1 Freedom from the backend

CDOs can roll out experiments with new business models or consumer channels without touching backend logic, functionality or capabilities. New experimental programs can be launched without delving into the complexity of backend systems. It fundamentally frees CDOs from a central challenge with monolithic systems-the requirement that if you change anything, you have to change everything.

2 Faster time to value

commercetools' micro-services approach gets projects live more quickly because:

  • It simplifies quality assurance processes. Only the written micro-service requires testing.
  • Teams can develop in whichever programming language best meets the demands of the project-all codebases can coexist.
  • Development teams can operate autonomously. The business overhead and friction of coordinating distributed teams disappear.

3 fast and simple partnerships

By design, commercetools is APl-first. It is built with the ease of integration as a core design principle. For a CDO, this means that lengthy and difficult technical integrations will not strangle smart business partnerships.

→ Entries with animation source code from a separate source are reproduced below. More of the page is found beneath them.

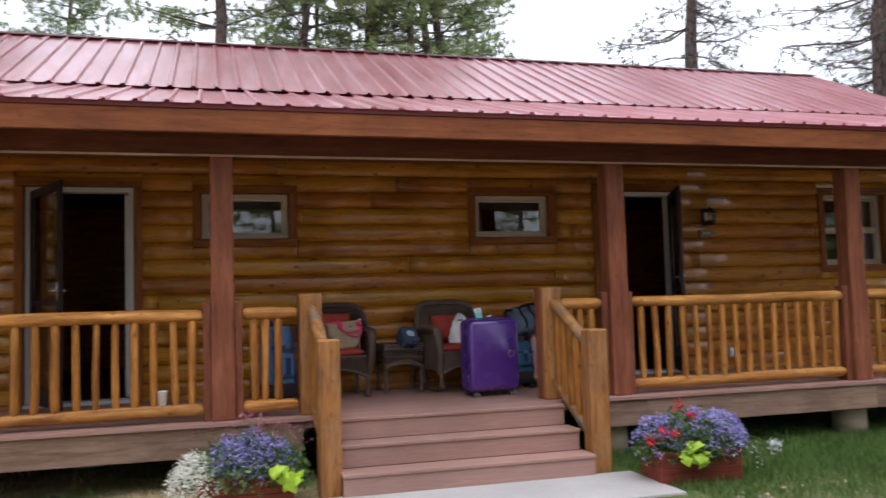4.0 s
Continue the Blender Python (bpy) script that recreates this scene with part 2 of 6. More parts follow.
M["roof"] = roof_material()
M["roof_trim"] = plain("dark_red_metal_edge", (0.13, 0.018, 0.022), 0.4, 0.1)
M["concrete"] = plain("pale_concrete", (0.4, 0.385, 0.365), 0.85, 0, 60, 0.16, 0.35)
M["pier"] = plain("concrete_pier", (0.46, 0.37, 0.27), 0.9, 0, 40, 0.2, 0.35)
M["vinyl"] = plain("almond_vinyl_frame", (0.56, 0.49, 0.38), 0.45, 0, 40, 0.08, 0.05)
M["white_frame"] = plain("white_door_jamb", (0.66, 0.67, 0.66), 0.45, 0, 40, 0.06, 0.05)
M["storm"] = plain("dark_bronze_storm_door", (0.022, 0.013, 0.015), 0.5, 0.0, 40, 0.15, 0.05, 0, 0, 0.25)
M["chrome"] = plain("brushed_chrome", (0.7, 0.7, 0.72), 0.22, 1.0, 60, 0.08, 0)
M["black_metal"] = plain("black_metal", (0.02, 0.019, 0.018), 0.45, 0.4, 60, 0.2, 0.1)
M["black_rubber"] = plain("black_rubber", (0.018, 0.018, 0.019), 0.75, 0, 80, 0.2, 0.2)
M["black_plastic"] = plain("black_plastic", (0.022, 0.022, 0.024), 0.5, 0, 90, 0.15, 0.15)
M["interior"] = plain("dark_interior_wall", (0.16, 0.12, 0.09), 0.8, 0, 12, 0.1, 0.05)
M["plate"] = plain("bronze_sign_plate", (0.17, 0.11, 0.075), 0.5, 0.2, 60, 0.15, 0.1)
M["plate_letter"] = plain("pale_sign_lettering", (0.55, 0.5, 0.42), 0.5, 0, 60, 0.05, 0)
M["outlet"] = plain("pale_outlet_cover", (0.5, 0.46, 0.4), 0.4, 0, 60, 0.08, 0.05)
M["white_cup"] = plain("white_paper_cup", (0.82, 0.81, 0.79), 0.5, 0, 60, 0.04, 0.05)
M["alarm"] = plain("red_alarm_box", (0.5, 0.03, 0.025), 0.4, 0, 60, 0.1, 0.05)
M["conduit"] = plain("white_conduit", (0.7, 0.69, 0.66), 0.4, 0, 60, 0.06, 0)


def glass_material(name, tint=(0.9, 0.95, 0.95), rough=0.0, ior=1.7):
    s = Nodes(name, rough)
    s.b.inputs["Base Color"].default_value = (*tint, 1)
    s.b.inputs["Transmission Weight"].default_value = 1.0
    s.b.inputs["IOR"].default_value = ior
    wave = s.noise(s.coord(), 1.6, 2)
    s.bump(wave, 0.04, 0.02)
    return s.m


M["glass"] = glass_material("window_glass")
M["storm_glass"] = glass_material("storm_door_glass", (0.8, 0.86, 0.84), 0.0, 1.42)
M["lamp_glass"] = glass_material("seeded_lamp_glass", (0.85, 0.88, 0.85), 0.25)


# ---------------------------------------------------------------- mesh helpers
def part(name, bm, material, parent=None, label="", smooth=False):
    """One bmesh as one mesh object under a thing or a part."""
    me = bpy.data.meshes.new(name)
    if smooth:
        for f in bm.faces:
            f.smooth = True
    bm.to_mesh(me)
    bm.free()
    for m in (material if isinstance(material, (list, tuple)) else [material]):
        me.materials.append(m)
    ob = new(name, me)
    if parent is not None:
        ob.parent = parent
    if label:
        ob["label"] = label
    return ob


def raw(name, verts, faces, material, parent=None, smooth=False):
    """A mesh straight from arrays of computed corners."""
    me = bpy.data.meshes.new(name)
    me.from_pydata([tuple(v) for v in verts], [], [tuple(f) for f in faces])
    me.materials.append(material)
    if smooth:
        me.polygons.foreach_set("use_smooth", [True] * len(me.polygons))
    ob = new(name, me)
    if parent is not None:
        ob.parent = parent
    return ob


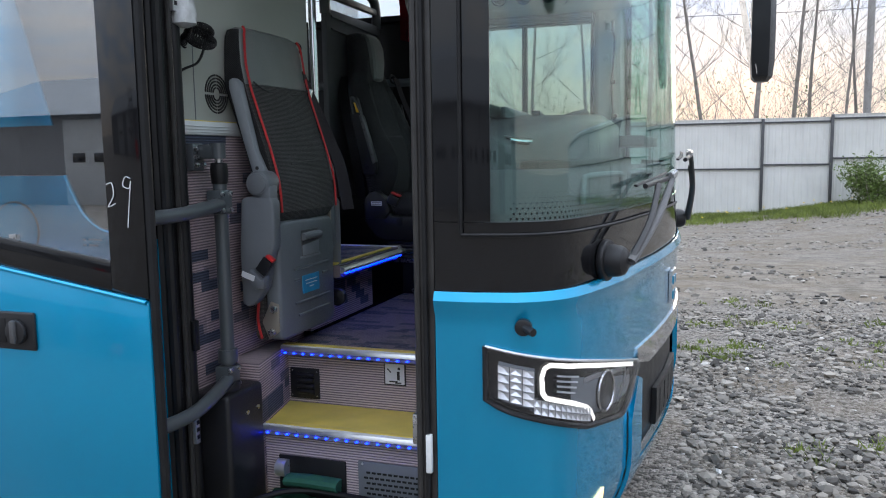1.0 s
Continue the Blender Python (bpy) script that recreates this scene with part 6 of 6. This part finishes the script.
# ---- mirrors ----
mr = thing("mirror_far", "black outside mirror hanging from a bracket arm", "mirror", "outside mirrors")
part("housing", loft([[(-0.47 + x * s, 4.60 + y * s, z) for x, y in ((-0.055, -0.10), (0.03, -0.11), (0.06, -0.05), (0.06, 0.05), (0.03, 0.11), (-0.055, 0.10))] for z, s in ((1.745, 0.55), (1.765, 0.85), (1.85, 0.98), (2.05, 1.0), (2.20, 0.95), (2.235, 0.7))]), BLACK_PLASTIC, mr)
part("mirror_glass", plate((-0.540, 4.595, 1.985), (0.12, -1, 0), (-0.17, 0, 1), 0.185, 0.43, 0.004, r=0.02), MIRROR, mr)
part("elbow", tube([(-0.46, 4.59, 2.17), (-0.455, 4.57, 2.255), (-0.49, 4.50, 2.275)], 0.048, 12, 6), BLACK_PLASTIC, mr)
part("arm", tube([(-0.49, 4.50, 2.295), (-0.66, 4.30, 2.305), (-1.0, 3.80, 2.34)], 0.016, 10), BLACK_PLASTIC, mr)
part("arm", tube([(-0.52, 4.46, 2.235), (-0.66, 4.26, 2.205), (-1.0, 3.76, 2.20)], 0.016, 10), BLACK_PLASTIC, mr)
for t in (0.3, 0.62):
    part("strut", tube([(-0.48 - 0.3 * t, 4.5 - 0.5 * t, 2.30), (-0.48 - 0.3 * t, 4.5 - 0.5 * t, 2.21)], 0.010, 8), BLACK_PLASTIC, mr)
part("round_mirror", disc((-0.60, 4.40, 2.215), (-1, -0.3, -0.3), 0.062, 0.035, 28, 0.012), BLACK_PLASTIC, mr)
part("round_glass", disc((-0.623, 4.393, 2.209), (-1, -0.3, -0.3), 0.054, 0.006, 28), MIRROR, mr)
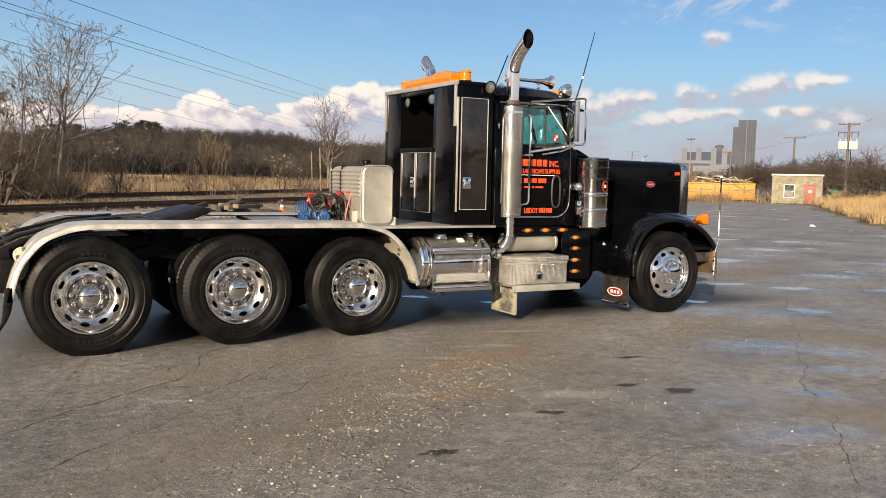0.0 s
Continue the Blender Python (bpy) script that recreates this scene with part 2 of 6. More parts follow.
TANKALU = surface("brushed_tank_aluminium", (0.33, 0.32, 0.277), (0.45, 0.435, 0.385), 2.5, (0.42, 0.6), metal=0.55, bump=0.05, fine=60)
FENDERPLATE = plate_metal("tread_plate_fender", (0.54, 0.51, 0.455), (0.64, 0.61, 0.55), 0.06, (0.34, 0.46), True, dots=0.16, relief=0.3)
BOXPLATE = plate_metal("tread_plate_box", (0.34, 0.325, 0.295), (0.43, 0.415, 0.38), 0.036, (0.28, 0.4), False, dots=0.6, relief=0.75)
GUARD = plate_metal("perforated_steel", (0.40, 0.38, 0.35), (0.50, 0.485, 0.45), 0.036, (0.16, 0.26), True, holes=True)
GUARDBOX = plate_metal("perforated_strip", (0.5, 0.48, 0.44), (0.62, 0.6, 0.56), 0.03, (0.25, 0.4), False, holes=True)
DARKDOOR = surface("dark_smoked_door", (0.002, 0.002, 0.002), (0.006, 0.0056, 0.0052), 3.0, (0.06, 0.12), metal=0.0, bump=0.06, fine=3.5, spec=0.25)
SMOKED = surface("smoked_panel", (0.045, 0.041, 0.037), (0.095, 0.087, 0.079), 3.0, (0.08, 0.2), metal=0.85, bump=0.5, fine=5.0)
AMBER = surface("amber_lens", (0.62, 0.13, 0.004), (0.78, 0.20, 0.008), 20, (0.12, 0.25), bump=0.05, fine=150)
ORANGE = surface("orange_lettering", (0.60, 0.05, 0.014), (0.74, 0.085, 0.024), 20, (0.3, 0.4), bump=0.0)
RED = surface("red_enamel", (0.22, 0.010, 0.012), (0.30, 0.02, 0.018), 20, (0.25, 0.4), bump=0.0)
WHITE = surface("white_plastic", (0.7, 0.7, 0.68), (0.82, 0.82, 0.8), 10, (0.3, 0.5), bump=0.05)
LENS = surface("clear_lens", (0.10, 0.105, 0.105), (0.26, 0.27, 0.26), 30, (0.06, 0.14), metal=0.6, bump=0.2, fine=60)
FLAPWHITE = surface("dirty_white_flap", (0.34, 0.31, 0.24), (0.52, 0.49, 0.42), 6, (0.35, 0.6), bump=0.08)
SPLASH = surface("stained_splash_flap", (0.10, 0.098, 0.085), (0.46, 0.42, 0.27), 3.5, (0.25, 0.5), bump=0.08, spread=(0.4, 0.62))
RUST = surface("rusty_cast_iron", (0.03, 0.024, 0.019), (0.11, 0.08, 0.058), 14, (0.6, 0.8), bump=0.3)
BLUEHOSE = surface("blue_hose", (0.015, 0.06, 0.17), (0.035, 0.11, 0.28), 20, (0.3, 0.45), bump=0.0)
REDHOSE = surface("red_hose", (0.32, 0.02, 0.02), (0.45, 0.045, 0.035), 20, (0.3, 0.45), bump=0.0)
BLACKHOSE = surface("black_hose", (0.01, 0.01, 0.011), (0.03, 0.03, 0.03), 20, (0.35, 0.5), bump=0.0)
STEEL = surface("cast_bronze_inside", (0.2, 0.14, 0.09), (0.34, 0.25, 0.16), 6, (0.35, 0.5), metal=0.7, bump=0.05)
HUBSTEEL = surface("hub_steel", (0.07, 0.065, 0.058), (0.17, 0.157, 0.14), 14, (0.25, 0.45), metal=0.7, bump=0.15, fine=60)
SEAT = surface("grey_seat", (0.04, 0.04, 0.045), (0.08, 0.08, 0.085), 10, (0.7, 0.9), bump=0.1)
GLASS = pane("tinted_glass", (0.45, 0.78, 0.74), 0.03)


# ---- mesh helpers ----
def part(name, bm, material, parent=None, label="", smooth=35):
    me = bpy.data.meshes.new(name)
    bm.to_mesh(me)
    bm.free()
    return part_mesh(name, me, material, parent, label, smooth)


def part_mesh(name, me, material, parent=None, label="", smooth=35):
    me.materials.append(material)
    if smooth:
        me.polygons.foreach_set("use_smooth", [True] * len(me.polygons))
        me.set_sharp_from_angle(angle=radians(smooth))
    return hang(name, me, parent, label)


def hang(name, me, parent=None, label="", m=None):
    ob = new(name, me)
    ob.parent = parent
    if m is not None:
        ob.matrix_local = m
    if label:
        tagged(ob, label)
    return ob


def thing(name, label, category, group="", at=(0, 0, 0)):
    ob = new(name)
    ob.location = at
    return tagged(ob, label, category, group)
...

4 Reduced partner or vendor lock-in

commercetools grants CDOs the ability to rejuvenate their supply chain partnerships and entertain new partners without the barrier of years of integration activities. This flexibility translates to substantial negotiating power, as well as simplified paths to the exploration of new opportunities.

Grasping the Future

According to one commentator,  "the retail and consumer goods industries will change more in the next 10 years than they have over the past 40." In the face of this upheaval, retail CDOs must experiment with new business models and channels for consumers. There is no one clear path to success in the coming decade; instead, winning retailers will rely on fast, frequent testing of new ideas to identify opportunities. To do this, they need commerce infrastructure capable of supporting fast, frequent explorations of new ideas. commercetools' micro-services based architecture is ideally suited to this task. It allows CDOs to try new ideas, quickly, inexpensively and at low risk-all of which lays the groundwork for success.